In 1844 the colonial treasurer drew up a report in which he set forth the large number of deaths and gave it as his opinion that “it was a delusion to hope that Hong Kong could ever become a commercial emporium like Singapore.” There was a strong movement to give it back to China.
This might have been done if it could have been accomplished without too much red tape. Conditions in all of the other concessions and in the ports thrown open to foreign trade were much the same. In no place did the foreigner step into prosperity or find a spot that was either comfortable or healthy. The lives of a great m
any British soldiers were lost in their China campaigns but these were as nothing compared to the deaths of early settlers because of unhealthy surroundings.
Shanghai itself was an unimportant fishing village in 1842, no larger than hundreds of others and of less value to the fishermen than those farther south where the sea was not muddied by the light-brown stream of the Yangtze. The areas ceded to the British, French, and Americans consisted of mud flats which were submerged at high tide. It was some time before the foreign population amounted to a hundred souls, and all of them wished they were living somewhere else. The only available water supply came from the muddy Whangpoo. All water used for drinking or cooking had to be settled with alum. It was not considered shocking to talk about having the diarrhea or the itch, and so a social convention was established which continues to this day. The death rate was very high. Several generations suffered privations before the town became even a moderately comfortable place of residence.

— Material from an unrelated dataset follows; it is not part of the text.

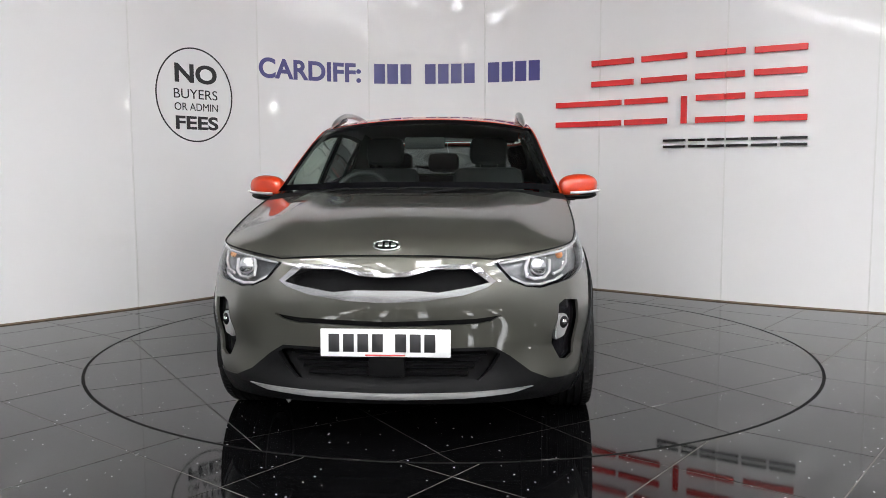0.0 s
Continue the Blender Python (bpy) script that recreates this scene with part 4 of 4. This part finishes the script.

Both Hong Kong and Shanghai became places of great wealth and importance but only through the efforts of the foreigners who went there to live and carry on their business. The aggressions by which China was coerced into granting these concessions were quite different from those attempted by Japan and Germany in a later generation. The foreigners did not take over any established trade and secured no monopolies. They gained little more than the privilege of moving into an unoccupied area where they could set up housekeeping after the fashion of their forefathers. They developed the trade of China in a way she could not herself do, gave employment to thousands of Chinese, and added tremendously to the wealth of the country. The great Chinese population of these foreign areas was a later development, and the Chinese moved into them of their own volition, because of the greater safety or more promising opportunities for wealth.